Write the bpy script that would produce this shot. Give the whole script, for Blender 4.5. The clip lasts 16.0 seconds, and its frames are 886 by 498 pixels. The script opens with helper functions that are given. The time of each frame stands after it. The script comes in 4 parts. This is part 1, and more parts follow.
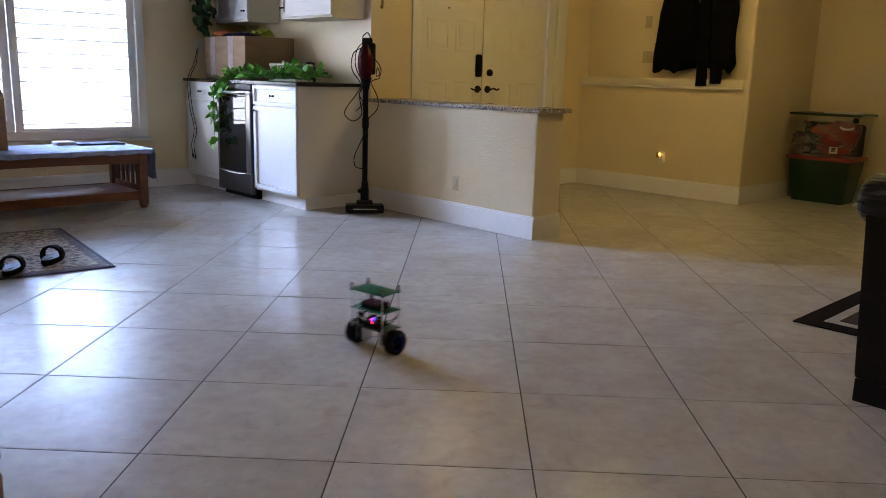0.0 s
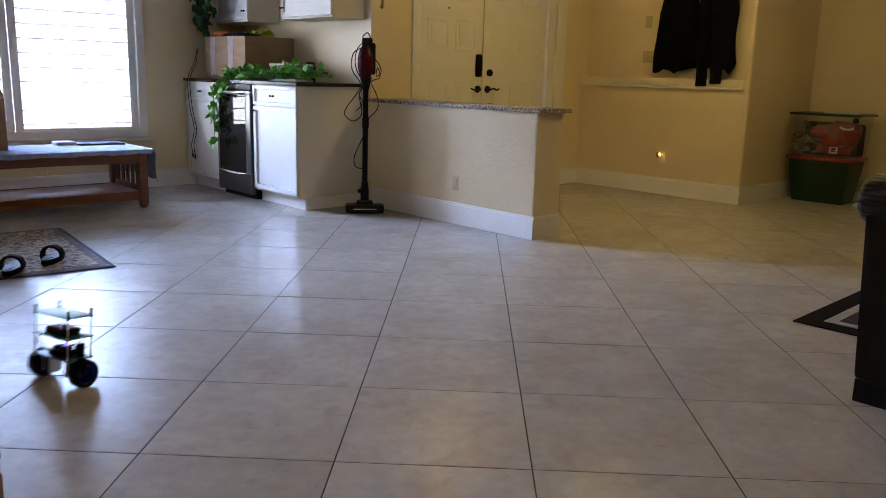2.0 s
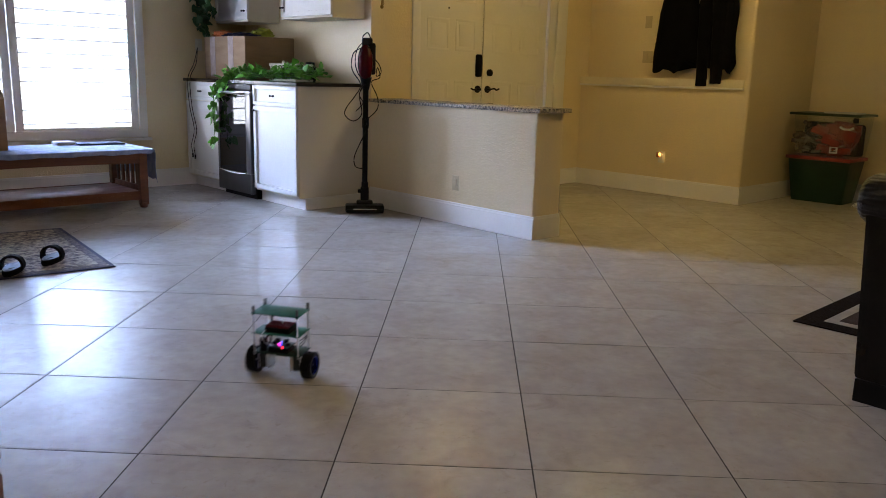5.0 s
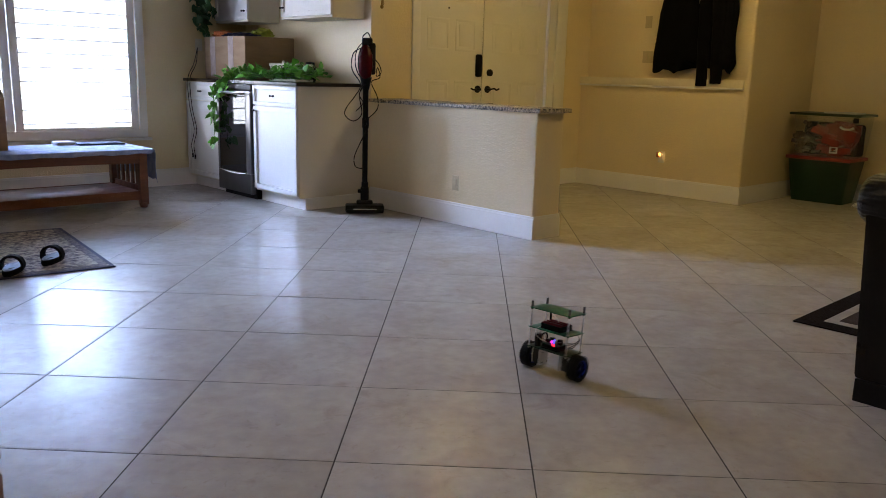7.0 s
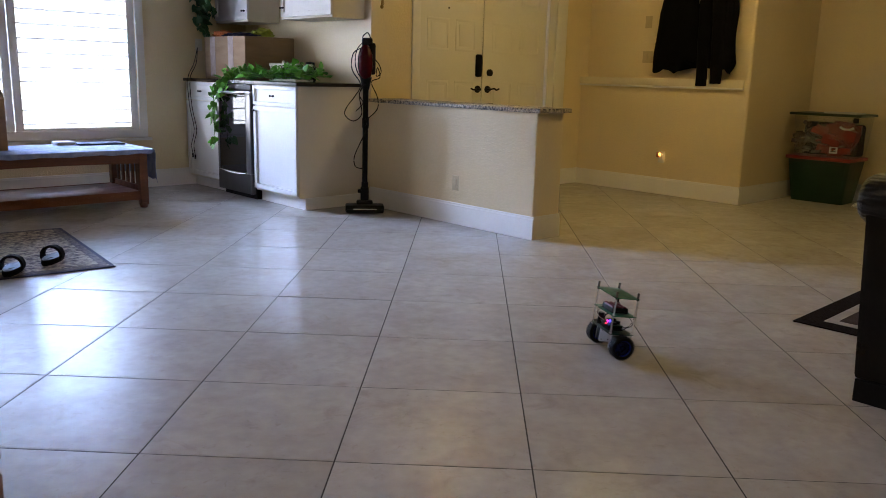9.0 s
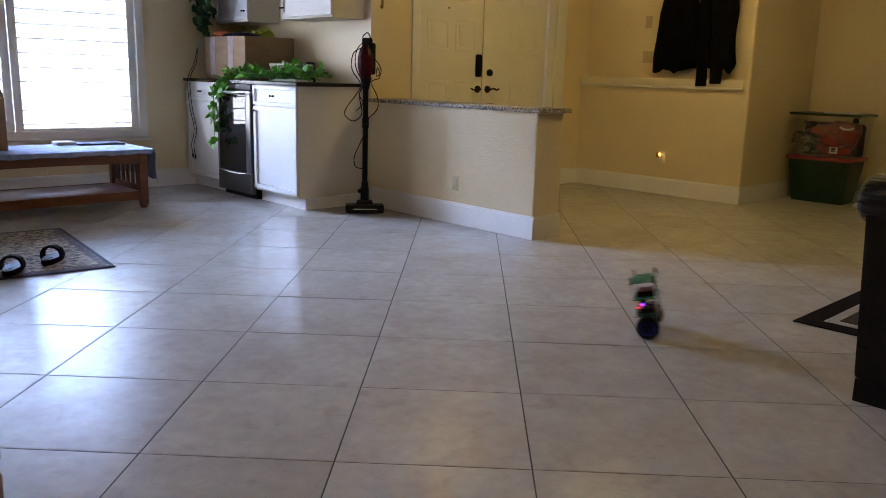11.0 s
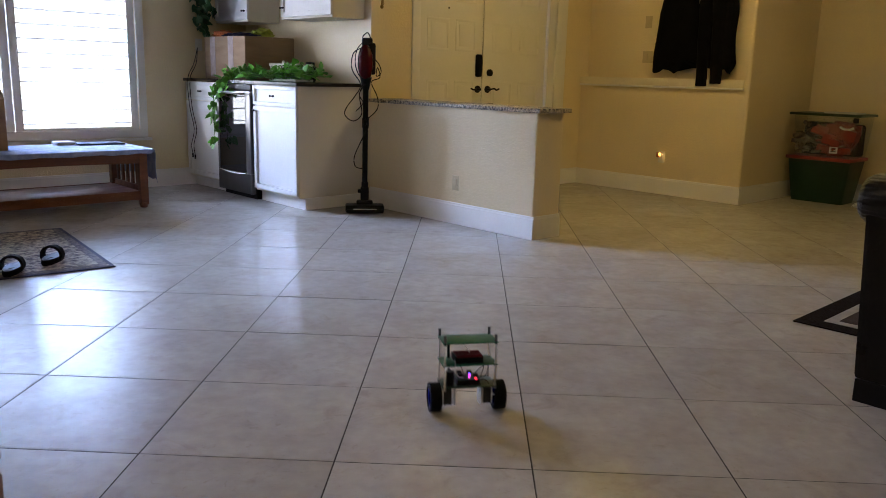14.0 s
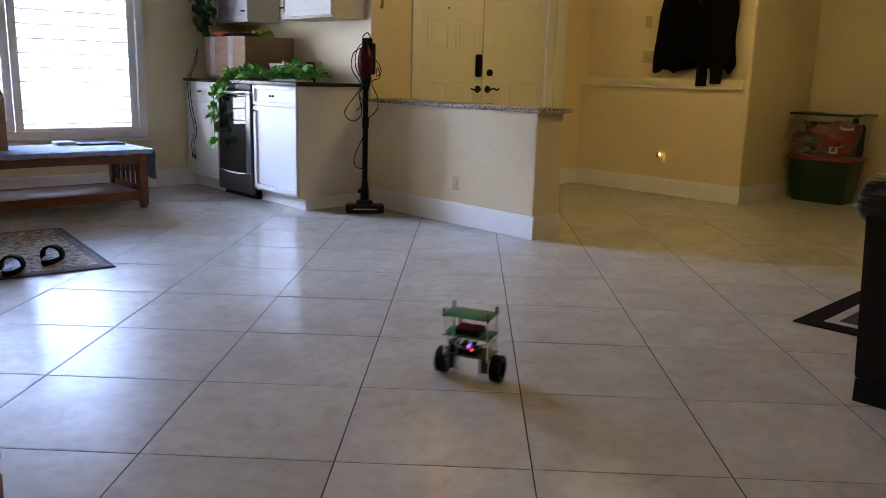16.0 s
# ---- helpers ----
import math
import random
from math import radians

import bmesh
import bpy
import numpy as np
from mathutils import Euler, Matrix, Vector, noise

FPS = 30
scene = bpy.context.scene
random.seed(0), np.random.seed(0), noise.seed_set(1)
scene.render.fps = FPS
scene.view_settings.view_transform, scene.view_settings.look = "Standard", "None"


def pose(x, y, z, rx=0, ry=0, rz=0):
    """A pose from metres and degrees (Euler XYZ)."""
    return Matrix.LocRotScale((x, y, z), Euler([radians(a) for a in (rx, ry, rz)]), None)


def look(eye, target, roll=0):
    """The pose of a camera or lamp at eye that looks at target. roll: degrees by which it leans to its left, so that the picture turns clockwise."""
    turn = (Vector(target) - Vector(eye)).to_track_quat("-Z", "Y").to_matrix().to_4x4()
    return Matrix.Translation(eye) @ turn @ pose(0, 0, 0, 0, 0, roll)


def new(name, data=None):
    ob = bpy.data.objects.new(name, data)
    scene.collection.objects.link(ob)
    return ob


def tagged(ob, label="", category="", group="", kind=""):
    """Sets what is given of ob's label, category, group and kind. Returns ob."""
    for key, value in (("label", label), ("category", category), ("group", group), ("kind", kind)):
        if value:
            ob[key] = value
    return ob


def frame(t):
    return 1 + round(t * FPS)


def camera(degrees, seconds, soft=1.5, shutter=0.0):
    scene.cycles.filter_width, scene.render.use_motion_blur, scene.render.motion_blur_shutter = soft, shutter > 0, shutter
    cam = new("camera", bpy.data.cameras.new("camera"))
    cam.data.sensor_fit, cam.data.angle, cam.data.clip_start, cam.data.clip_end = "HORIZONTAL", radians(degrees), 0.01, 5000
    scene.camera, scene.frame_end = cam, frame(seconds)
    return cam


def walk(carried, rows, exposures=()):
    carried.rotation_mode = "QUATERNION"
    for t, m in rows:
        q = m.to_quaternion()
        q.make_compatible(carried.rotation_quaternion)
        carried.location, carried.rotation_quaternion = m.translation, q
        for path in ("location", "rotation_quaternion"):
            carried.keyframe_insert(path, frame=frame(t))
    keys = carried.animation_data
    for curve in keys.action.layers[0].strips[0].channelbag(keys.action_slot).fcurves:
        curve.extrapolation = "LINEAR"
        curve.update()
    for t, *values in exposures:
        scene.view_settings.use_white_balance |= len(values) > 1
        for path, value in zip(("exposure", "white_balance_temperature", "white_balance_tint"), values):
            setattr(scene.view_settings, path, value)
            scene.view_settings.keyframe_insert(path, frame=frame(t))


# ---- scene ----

- **PROBLEM**:
Reproduce the lines exactly, taking as the first line the one with "shutter > 0, shutter" and as the last line the one with "for curve in", and include nothing else.

- **EXERCISE ANSWER**:
    scene.cycles.filter_width, scene.render.use_motion_blur, scene.render.motion_blur_shutter = soft, shutter > 0, shutter
    cam = new("camera", bpy.data.cameras.new("camera"))
    cam.data.sensor_fit, cam.data.angle, cam.data.clip_start, cam.data.clip_end = "HORIZONTAL", radians(degrees), 0.01, 5000
    scene.camera, scene.frame_end = cam, frame(seconds)
    return cam


def walk(carried, rows, exposures=()):
    carried.rotation_mode = "QUATERNION"
    for t, m in rows:
        q = m.to_quaternion()
        q.make_compatible(carried.rotation_quaternion)
        carried.location, carried.rotation_quaternion = m.translation, q
        for path in ("location", "rotation_quaternion"):
            carried.keyframe_insert(path, frame=frame(t))
    keys = carried.animation_data
    for curve in keys.action.layers[0].strips[0].channelbag(keys.action_slot).fcurves:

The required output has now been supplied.